Notre plan était simple : la première année serait entièrement consacrée à l’état des lieux . Adoptant une approche méthodique empruntée à quelques auteurs et conférenciers que je suivais (Arthur Keller …), ensemble, nous avons regardé la Terre selon 6 sphères :
L’Hydrosphère (l’eau: les océans, rivières…), la Cryosphère (les glaciers, calottes glacières…), l’Atmosphère (gaz et particules en suspension…), la Pedosphère (couche terrestre la plus externe), puis juste au-dessous la Lithosphère (couche d’où sont puisées les ressources énergétiques, les différents matériaux …), enfin la Biosphère (l’ensemble du vivant).
Nous avions convenu de quelques consignes :
– pas de « parti pris »
– questionner les sources, c’est à dire la provenance des informations, favorisant systématiquement les productions scientifiques.
Il nous a été difficile d’être exhaustifs vu l’ampleur de la tâche.
Nous avons malgré tout, distillé le fruit de nos recherches sous forme de petites planches.
En fin d’année, il nous semblait nécessaire de poursuivre plus loin nos réflexions avec les données glanées. Deux sujets se sont presque imposés à nous :
– La croissance économique,
– La communication efficace.
Le premier est un sujet aussi passionnant que clivant.
Nous interrogeons ici la nécessité de maintenir ou pas une croissance économique dans un monde, qui somme toute, possède quelques limites.
Le sujet, dit de la « communication efficace » découle de nos échanges à l’intérieur des différents groupes de travail, mais surtout de l’accueil que nos différents travaux ont pu avoir, auprès notamment des Frères et Sœurs qui ne s’étaient pas engagés dans la Commission « Sursis-Terre » (le 1/3 restant…).
En effet, ce type de sujets que constituent les « enjeux planétaires », sont d’excellents déclencheurs de peurs, ils génèrent parfois de la colère, de l’anxiété ou du rejet.

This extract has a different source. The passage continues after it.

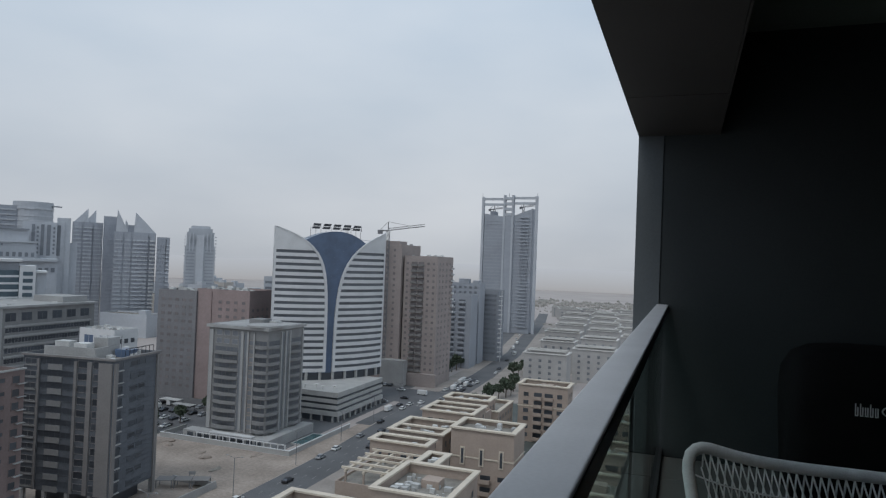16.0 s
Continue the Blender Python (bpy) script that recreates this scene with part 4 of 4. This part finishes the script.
for k in range(44):
    x, y = (rnd.uniform(-640, -240), rnd.uniform(520, 900)) if k < 28 else (rnd.uniform(-400, -215), rnd.uniform(385, 500))
    b = Block("low_block", "low far block in colours paled for haze", x, y, rnd.uniform(18, 46), rnd.uniform(14, 30), rnd.uniform(-50, -26), M[rnd.choice(("far_a", "far_b", "far_sand"))], rnd.uniform(-6, 6), group="distant low blocks")
    boxes("roof_box", M["far_a"], b.root, (-10, 3, b.h - 0.5, -3, 9, b.h + 3))


# ---- low tan housing blocks with open roof frames ----
def housing(x, y, w, d, top, wall, trim, floors, near=True, group="tan housing blocks"):
    b = Block("housing_block", "tan rendered housing block with a cream roof parapet" if near else "pale housing block with cream roof frames", x, y, w, d, top, wall, 0, group=group, parapet=2.2)
    h = b.h
    t = 0.8
    boxes("coping", trim, b.root, (-w - 0.5, -0.5, h - 0.1, 0.5, t, h + 0.35), (-w - 0.5, d - t, h - 0.1, 0.5, d + 0.5, h + 0.35), (-w - 0.5, t, h - 0.1, -w + t, d - t, h + 0.35), (-t, t, h - 0.1, 0.5, d - t, h + 0.35))
    fh = (h - 3.2) / floors
    if near:
        b.rows("s", "window", [w * 0.16, w * 0.84], 2.0, 1.6, floors, 1.0, fh, 0.9, None, M["glass"])
        b.rows("s", "balcony", [w * 0.40, w * 0.62], 3.2, 2.2, floors, 1.0, fh, 0.3, None, M["glass"])
        b.rows("e", "window", even(1, d - 1, 3), 1.5, 1.5, floors, 1.0, fh, 0.9, None, M["glass"])
        boxes("string_course", trim, b.root, (-w - 0.2, -0.2, h * 0.62, 0.2, 0, h * 0.62 + 0.4), (0, 0, h * 0.62, 0.2, d, h * 0.62 + 0.4))
        rnd = random.Random(int(x * 7 + y))
        for _ in range(30):
            a = rnd.uniform(0.5, 2.0)
            px, py = rnd.uniform(-w + 1.6, -2.0 - a), rnd.uniform(1.6, d - 2.0 - a * 0.6)
            boxes("roof_unit", M["unit"], b.root, (px, py, h - 2.18, px + a, py + a * 0.7, h - 2.18 + rnd.uniform(0.7, 1.3)))
        if d < 8:
            for q in (0.28, 0.52, 0.76):
                boxes("roof_beam", trim, b.root, (-w * q - 0.3, 0.8, h - 0.05, -w * q + 0.3, d - 0.8, h + 0.3))
            boxes("roof_beam", trim, b.root, (-w + 0.8, d * 0.5 - 0.25, h - 0.2, -0.8, d * 0.5 + 0.25, h - 0.06))
        else:
            boxes("stair_head", wall, b.root, (-w * 0.60, d * 0.55, h - 2.18, -w * 0.36, d * 0.74, h - 0.5))
    else:
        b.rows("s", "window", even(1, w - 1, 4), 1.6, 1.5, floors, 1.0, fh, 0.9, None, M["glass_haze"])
    return b


def slot_windows(b, us, z):
    for u in us:
        boxes("slot_surround", M["cream"], b.root, (-b.w + u - 0.7, -0.25, z, -b.w + u + 0.7, 0, z + 5.0))
        boxes("slot_pane", M["glass"], b.root, (-b.w + u - 0.35, -0.30, z + 0.4, -b.w + u + 0.35, -0.25, z + 4.6))


housing(-42.5, 127.5, 17, 20, -46, M["tan"], M["cream"], 6)
b = Block("housing_block", "tan rendered housing block with tall slot windows", -43, 184, 18.5, 13, -46, M["tan"], 0, group="tan housing blocks", parapet=1.4)
boxes("coping", M["cream"], b.root, (-19, -0.5, 21.9, 0.5, 1.1, 22.35), (-19, 11.9, 21.9, 0.5, 13.5, 22.35), (-19, 1.1, 21.9, -17.4, 11.9, 22.35), (-1.1, 1.1, 21.9, 0.5, 11.9, 22.35))
slot_windows(b, (3.6, 9.2, 15.0), 12.0)
b.rows("s", "balcony", [4.5, 10.5, 15.6], 3.0, 1.8, 3, 1.0, 3.3, 0.3)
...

Savoir comment éveiller, transmettre de l’information avec des mots justes, s’est avéré essentiel au fur et à mesure que nos travaux étaient exposés.
Enfin, afin de ne pas plonger l’Atelier dans une forme de fatalisme morose, un 3e thème est venu s’ajouter : celui des solutions.
Nous travaillons sur des solutions de tout ordre (économique , technologique, juridique, éducative …) que chacun est libre de choisir.
L’important étant de définir les curseurs pertinents venant motiver ce choix.
Même si nos recherches nous conduisent aujourd’hui à penser que le devenir planétaire doit être abordé selon une approche systémique et qu’il n’existe aucun pansement magique, ce dernier thème des solutions a été, je dois l’avouer, stratégique.
A mesure que nous avancions, l’idée d’œuvrer en dehors du Temple a germé.
Parmi nous, une Sœur, en particulier, incarnait cette direction.
Une direction légitime, que nous rappelle l’article 2 des principes capitaux de la GLMF. Éveiller la jeunesse aux nouvelles problématiques environnementales nous est apparu comme une bonne approche.
Bénéficiant d’une expertise dans l’événementiel, et ayant entamé un virage professionnel vers un univers éco-responsable, notre Sœur a su donner corps à l’Association Sursis-Terre dans le monde profane.
Très vite un projet est né en partenariat avec le lycée Carnot de Cannes, trouvant écho parmi les associations de parents d’élèves et certains professeurs.
Nous nous appuyons sur un outil pédagogique nommé « la fresque du climat » créé par un ancien membre du Shift Project (fondé par M. Jancovici, ingénieur, conférencier).
La fresque du climat est basée sur les données du rapport du GIEC lui conférant une certaine neutralité et la fiabilité nécessaire à une bonne base.
Elle est actuellement utilisée dans des Écoles telles que Sciences Po, les Écoles Centrales.
Le 3 juin prochain, nous réunissons donc 40 lycéens dans un Grand jeu de piste à la fois physique et cérébral afin qu’ils appréhendent par eux-mêmes ce monde en complet bouleversement, avec l’espoir qu’à leur tour, ils œuvrent dans une direction nouvelle.
Ce projet nous révèle l’intérêt croissant suscité par la question environnementale tant dans le monde maçonnique que profane, mais aussi l’exigence que cette thématique nécessite afin d’éviter tout dogmatisme.